[STATED PROBLEM]:
Give a verbatim copy of the lines below, minus the pictures.

[DATA SEGMENT]:
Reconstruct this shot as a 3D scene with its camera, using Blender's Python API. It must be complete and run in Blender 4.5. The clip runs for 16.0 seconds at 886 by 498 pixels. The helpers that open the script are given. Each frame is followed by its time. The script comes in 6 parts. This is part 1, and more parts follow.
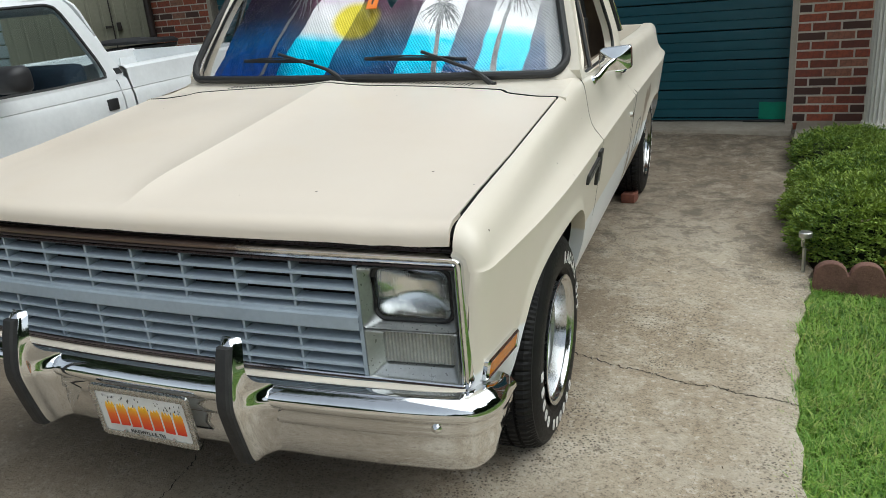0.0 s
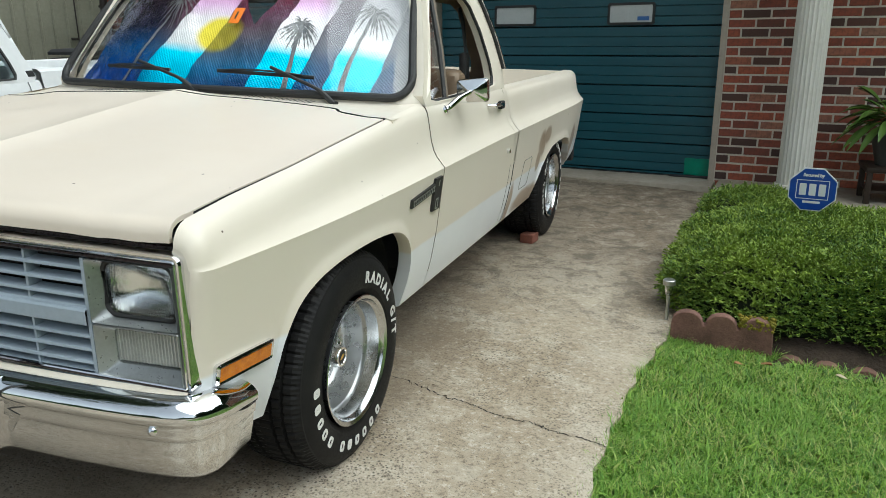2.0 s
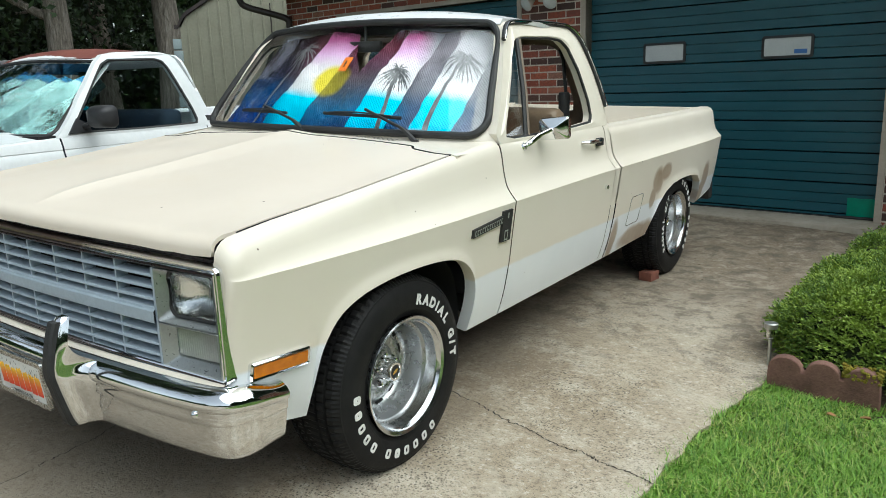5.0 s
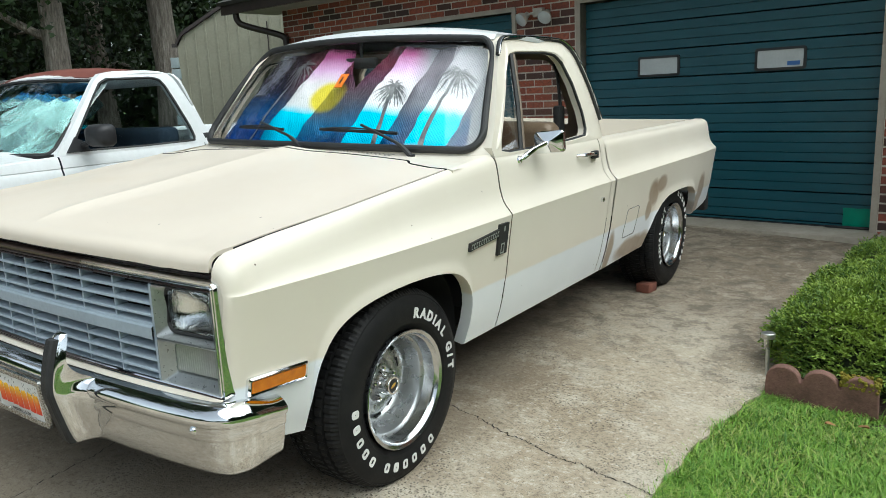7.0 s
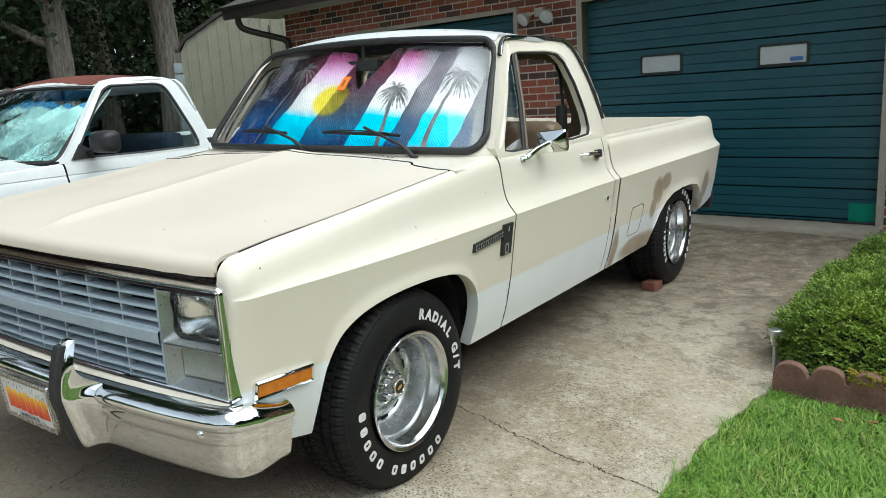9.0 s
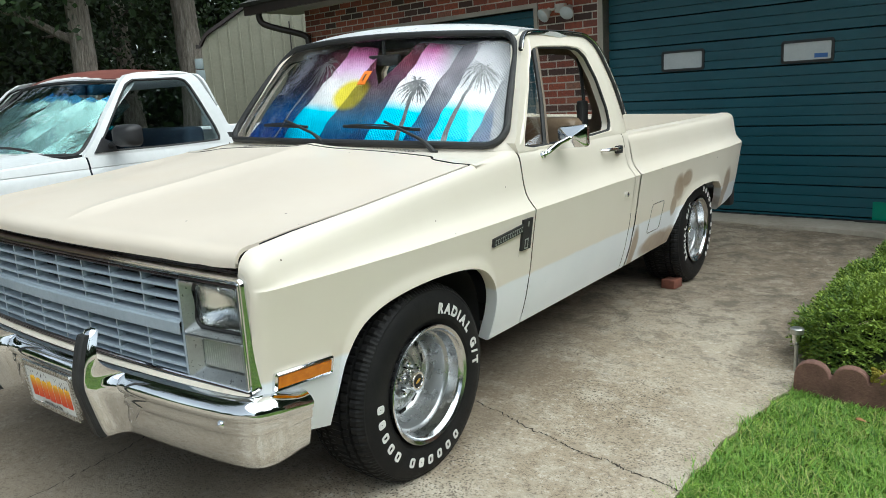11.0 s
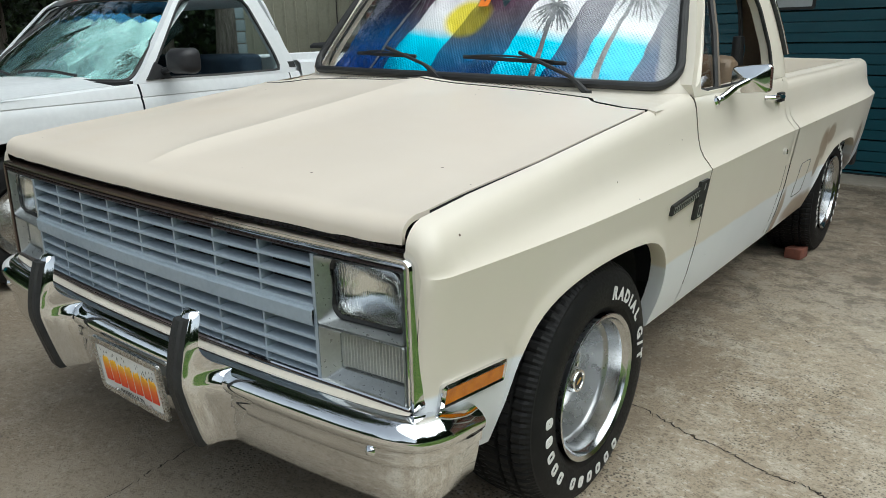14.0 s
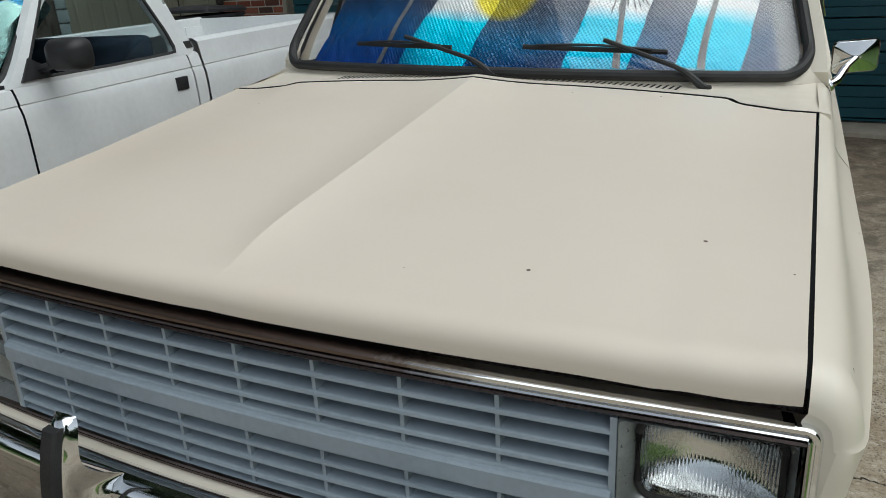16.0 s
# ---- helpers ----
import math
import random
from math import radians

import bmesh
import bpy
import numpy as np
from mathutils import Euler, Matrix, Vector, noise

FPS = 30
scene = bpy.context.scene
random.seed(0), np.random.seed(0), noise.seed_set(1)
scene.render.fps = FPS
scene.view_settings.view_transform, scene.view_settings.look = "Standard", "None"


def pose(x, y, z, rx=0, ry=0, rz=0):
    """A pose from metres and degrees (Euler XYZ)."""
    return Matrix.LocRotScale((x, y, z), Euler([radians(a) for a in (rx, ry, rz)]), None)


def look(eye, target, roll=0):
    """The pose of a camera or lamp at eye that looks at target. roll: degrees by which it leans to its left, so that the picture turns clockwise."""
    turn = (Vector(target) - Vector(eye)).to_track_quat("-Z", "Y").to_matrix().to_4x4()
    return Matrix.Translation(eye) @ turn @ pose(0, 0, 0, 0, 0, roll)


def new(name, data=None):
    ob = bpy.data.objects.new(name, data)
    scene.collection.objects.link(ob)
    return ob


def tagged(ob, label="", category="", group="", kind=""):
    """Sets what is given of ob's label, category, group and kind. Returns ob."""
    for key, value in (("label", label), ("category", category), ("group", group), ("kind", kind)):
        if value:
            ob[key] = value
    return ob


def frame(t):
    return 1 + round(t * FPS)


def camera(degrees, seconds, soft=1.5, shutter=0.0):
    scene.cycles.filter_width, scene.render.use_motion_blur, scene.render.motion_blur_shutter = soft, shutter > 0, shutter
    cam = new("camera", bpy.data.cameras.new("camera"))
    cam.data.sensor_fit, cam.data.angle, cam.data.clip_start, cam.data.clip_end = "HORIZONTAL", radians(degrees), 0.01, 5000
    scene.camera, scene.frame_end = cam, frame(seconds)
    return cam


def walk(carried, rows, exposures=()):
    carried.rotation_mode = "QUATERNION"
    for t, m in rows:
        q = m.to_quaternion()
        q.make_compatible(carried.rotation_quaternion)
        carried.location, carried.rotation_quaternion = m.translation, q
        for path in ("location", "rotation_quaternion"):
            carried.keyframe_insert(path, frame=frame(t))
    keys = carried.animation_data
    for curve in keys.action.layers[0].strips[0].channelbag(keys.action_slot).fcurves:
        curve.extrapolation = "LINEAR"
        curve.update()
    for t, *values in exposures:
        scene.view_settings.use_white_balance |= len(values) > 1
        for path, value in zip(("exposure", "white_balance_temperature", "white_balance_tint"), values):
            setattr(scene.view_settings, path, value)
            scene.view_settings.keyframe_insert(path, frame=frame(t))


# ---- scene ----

[RESULT BELOW]:
Reconstruct this shot as a 3D scene with its camera, using Blender's Python API. It must be complete and run in Blender 4.5. The clip runs for 16.0 seconds at 886 by 498 pixels. The helpers that open the script are given. Each frame is followed by its time. The script comes in 6 parts. This is part 1, and more parts follow.
0.0 s
2.0 s
5.0 s
7.0 s
9.0 s
11.0 s
14.0 s
16.0 s
# ---- helpers ----
import math
import random
from math import radians

import bmesh
import bpy
import numpy as np
from mathutils import Euler, Matrix, Vector, noise

FPS = 30
scene = bpy.context.scene
random.seed(0), np.random.seed(0), noise.seed_set(1)
scene.render.fps = FPS
scene.view_settings.view_transform, scene.view_settings.look = "Standard", "None"


def pose(x, y, z, rx=0, ry=0, rz=0):
    """A pose from metres and degrees (Euler XYZ)."""
    return Matrix.LocRotScale((x, y, z), Euler([radians(a) for a in (rx, ry, rz)]), None)


def look(eye, target, roll=0):
    """The pose of a camera or lamp at eye that looks at target. roll: degrees by which it leans to its left, so that the picture turns clockwise."""
    turn = (Vector(target) - Vector(eye)).to_track_quat("-Z", "Y").to_matrix().to_4x4()
    return Matrix.Translation(eye) @ turn @ pose(0, 0, 0, 0, 0, roll)


def new(name, data=None):
    ob = bpy.data.objects.new(name, data)
    scene.collection.objects.link(ob)
    return ob


def tagged(ob, label="", category="", group="", kind=""):
    """Sets what is given of ob's label, category, group and kind. Returns ob."""
    for key, value in (("label", label), ("category", category), ("group", group), ("kind", kind)):
        if value:
            ob[key] = value
    return ob


def frame(t):
    return 1 + round(t * FPS)


def camera(degrees, seconds, soft=1.5, shutter=0.0):
    scene.cycles.filter_width, scene.render.use_motion_blur, scene.render.motion_blur_shutter = soft, shutter > 0, shutter
    cam = new("camera", bpy.data.cameras.new("camera"))
    cam.data.sensor_fit, cam.data.angle, cam.data.clip_start, cam.data.clip_end = "HORIZONTAL", radians(degrees), 0.01, 5000
    scene.camera, scene.frame_end = cam, frame(seconds)
    return cam


def walk(carried, rows, exposures=()):
    carried.rotation_mode = "QUATERNION"
    for t, m in rows:
        q = m.to_quaternion()
        q.make_compatible(carried.rotation_quaternion)
        carried.location, carried.rotation_quaternion = m.translation, q
        for path in ("location", "rotation_quaternion"):
            carried.keyframe_insert(path, frame=frame(t))
    keys = carried.animation_data
    for curve in keys.action.layers[0].strips[0].channelbag(keys.action_slot).fcurves:
        curve.extrapolation = "LINEAR"
        curve.update()
    for t, *values in exposures:
        scene.view_settings.use_white_balance |= len(values) > 1
        for path, value in zip(("exposure", "white_balance_temperature", "white_balance_tint"), values):
            setattr(scene.view_settings, path, value)
            scene.view_settings.keyframe_insert(path, frame=frame(t))


# ---- scene ----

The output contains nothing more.